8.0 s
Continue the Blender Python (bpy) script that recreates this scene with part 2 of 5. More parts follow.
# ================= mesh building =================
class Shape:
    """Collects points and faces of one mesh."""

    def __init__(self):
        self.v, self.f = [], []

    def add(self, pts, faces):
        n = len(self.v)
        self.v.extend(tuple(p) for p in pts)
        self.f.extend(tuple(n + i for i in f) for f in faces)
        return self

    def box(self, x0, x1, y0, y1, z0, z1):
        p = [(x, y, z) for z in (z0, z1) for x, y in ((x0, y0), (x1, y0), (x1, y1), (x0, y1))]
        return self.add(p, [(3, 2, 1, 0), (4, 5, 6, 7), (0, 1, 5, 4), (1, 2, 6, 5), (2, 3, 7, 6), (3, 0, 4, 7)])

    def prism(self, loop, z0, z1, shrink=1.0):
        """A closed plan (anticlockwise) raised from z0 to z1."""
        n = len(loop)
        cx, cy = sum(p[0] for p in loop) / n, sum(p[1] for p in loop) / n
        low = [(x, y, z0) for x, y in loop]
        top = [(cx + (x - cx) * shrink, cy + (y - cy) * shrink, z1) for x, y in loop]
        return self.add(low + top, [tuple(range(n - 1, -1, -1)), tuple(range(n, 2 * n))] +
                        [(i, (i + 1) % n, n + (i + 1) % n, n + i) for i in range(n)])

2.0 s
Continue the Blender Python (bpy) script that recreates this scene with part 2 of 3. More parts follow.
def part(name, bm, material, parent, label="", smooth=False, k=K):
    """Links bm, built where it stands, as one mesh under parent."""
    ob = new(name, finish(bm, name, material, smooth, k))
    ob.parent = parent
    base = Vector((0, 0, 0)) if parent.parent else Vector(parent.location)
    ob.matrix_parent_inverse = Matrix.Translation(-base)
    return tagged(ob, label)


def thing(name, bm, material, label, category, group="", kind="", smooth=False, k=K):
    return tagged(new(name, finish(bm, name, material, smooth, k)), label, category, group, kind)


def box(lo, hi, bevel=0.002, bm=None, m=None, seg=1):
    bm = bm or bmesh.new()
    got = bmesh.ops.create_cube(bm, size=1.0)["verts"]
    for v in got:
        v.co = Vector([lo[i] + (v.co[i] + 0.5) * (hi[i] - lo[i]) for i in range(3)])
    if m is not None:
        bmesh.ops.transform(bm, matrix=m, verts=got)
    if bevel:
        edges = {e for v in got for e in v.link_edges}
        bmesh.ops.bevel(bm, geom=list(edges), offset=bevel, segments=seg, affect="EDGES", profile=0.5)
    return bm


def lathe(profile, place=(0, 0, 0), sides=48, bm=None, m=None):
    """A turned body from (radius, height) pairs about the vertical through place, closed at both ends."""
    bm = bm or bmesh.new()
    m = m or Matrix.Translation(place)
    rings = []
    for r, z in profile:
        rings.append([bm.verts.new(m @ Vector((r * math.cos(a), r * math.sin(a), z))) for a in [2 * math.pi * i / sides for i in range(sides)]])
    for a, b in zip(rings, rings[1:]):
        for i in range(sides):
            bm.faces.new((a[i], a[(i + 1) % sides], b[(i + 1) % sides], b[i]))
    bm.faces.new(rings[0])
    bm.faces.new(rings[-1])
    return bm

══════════

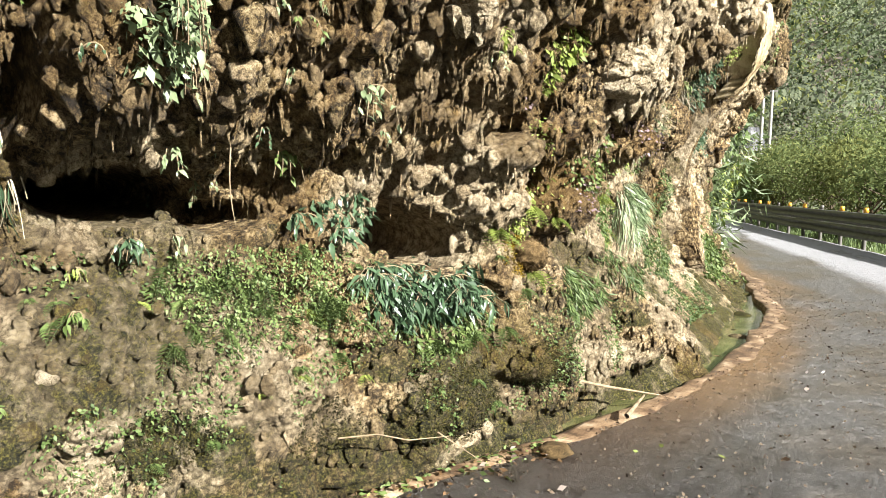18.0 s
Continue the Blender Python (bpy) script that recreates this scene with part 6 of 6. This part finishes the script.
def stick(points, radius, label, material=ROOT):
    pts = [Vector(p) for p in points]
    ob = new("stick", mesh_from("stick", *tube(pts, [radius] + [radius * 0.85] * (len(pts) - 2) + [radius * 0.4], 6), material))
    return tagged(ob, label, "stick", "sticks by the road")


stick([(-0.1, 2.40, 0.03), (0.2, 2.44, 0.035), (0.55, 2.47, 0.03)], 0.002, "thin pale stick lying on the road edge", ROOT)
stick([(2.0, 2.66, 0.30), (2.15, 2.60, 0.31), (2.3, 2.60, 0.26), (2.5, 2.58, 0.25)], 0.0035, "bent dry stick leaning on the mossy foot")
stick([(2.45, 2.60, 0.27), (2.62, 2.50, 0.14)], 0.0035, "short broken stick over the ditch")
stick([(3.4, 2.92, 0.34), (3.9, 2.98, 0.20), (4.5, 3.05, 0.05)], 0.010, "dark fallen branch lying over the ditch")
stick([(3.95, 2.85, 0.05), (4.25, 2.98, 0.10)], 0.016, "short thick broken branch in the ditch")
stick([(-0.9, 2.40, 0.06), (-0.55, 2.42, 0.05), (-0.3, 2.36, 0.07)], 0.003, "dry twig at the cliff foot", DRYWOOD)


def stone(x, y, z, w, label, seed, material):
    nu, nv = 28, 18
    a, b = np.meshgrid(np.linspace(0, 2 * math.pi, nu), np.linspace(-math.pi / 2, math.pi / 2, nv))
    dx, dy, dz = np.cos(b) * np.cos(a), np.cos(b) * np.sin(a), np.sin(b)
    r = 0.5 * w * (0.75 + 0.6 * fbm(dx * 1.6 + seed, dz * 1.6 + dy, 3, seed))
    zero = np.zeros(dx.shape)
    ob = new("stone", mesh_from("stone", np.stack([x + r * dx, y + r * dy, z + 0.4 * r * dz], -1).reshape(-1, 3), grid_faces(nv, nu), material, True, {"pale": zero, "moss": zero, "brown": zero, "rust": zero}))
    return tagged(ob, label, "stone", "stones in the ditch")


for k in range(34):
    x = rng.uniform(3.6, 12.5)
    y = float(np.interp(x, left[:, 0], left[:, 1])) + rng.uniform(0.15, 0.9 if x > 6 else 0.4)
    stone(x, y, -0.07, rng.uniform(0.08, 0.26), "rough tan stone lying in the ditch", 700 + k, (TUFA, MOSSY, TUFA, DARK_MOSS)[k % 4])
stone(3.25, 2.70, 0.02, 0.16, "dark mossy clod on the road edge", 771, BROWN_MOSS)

══════════

Objective — Quote only the lines running from the line that holds "finishes the script." to the line that holds "twig at the", both ends included.

Written response —
Continue the Blender Python (bpy) script that recreates this scene with part 6 of 6. This part finishes the script.
def stick(points, radius, label, material=ROOT):
    pts = [Vector(p) for p in points]
    ob = new("stick", mesh_from("stick", *tube(pts, [radius] + [radius * 0.85] * (len(pts) - 2) + [radius * 0.4], 6), material))
    return tagged(ob, label, "stick", "sticks by the road")


stick([(-0.1, 2.40, 0.03), (0.2, 2.44, 0.035), (0.55, 2.47, 0.03)], 0.002, "thin pale stick lying on the road edge", ROOT)
stick([(2.0, 2.66, 0.30), (2.15, 2.60, 0.31), (2.3, 2.60, 0.26), (2.5, 2.58, 0.25)], 0.0035, "bent dry stick leaning on the mossy foot")
stick([(2.45, 2.60, 0.27), (2.62, 2.50, 0.14)], 0.0035, "short broken stick over the ditch")
stick([(3.4, 2.92, 0.34), (3.9, 2.98, 0.20), (4.5, 3.05, 0.05)], 0.010, "dark fallen branch lying over the ditch")
stick([(3.95, 2.85, 0.05), (4.25, 2.98, 0.10)], 0.016, "short thick broken branch in the ditch")
stick([(-0.9, 2.40, 0.06), (-0.55, 2.42, 0.05), (-0.3, 2.36, 0.07)], 0.003, "dry twig at the cliff foot", DRYWOOD)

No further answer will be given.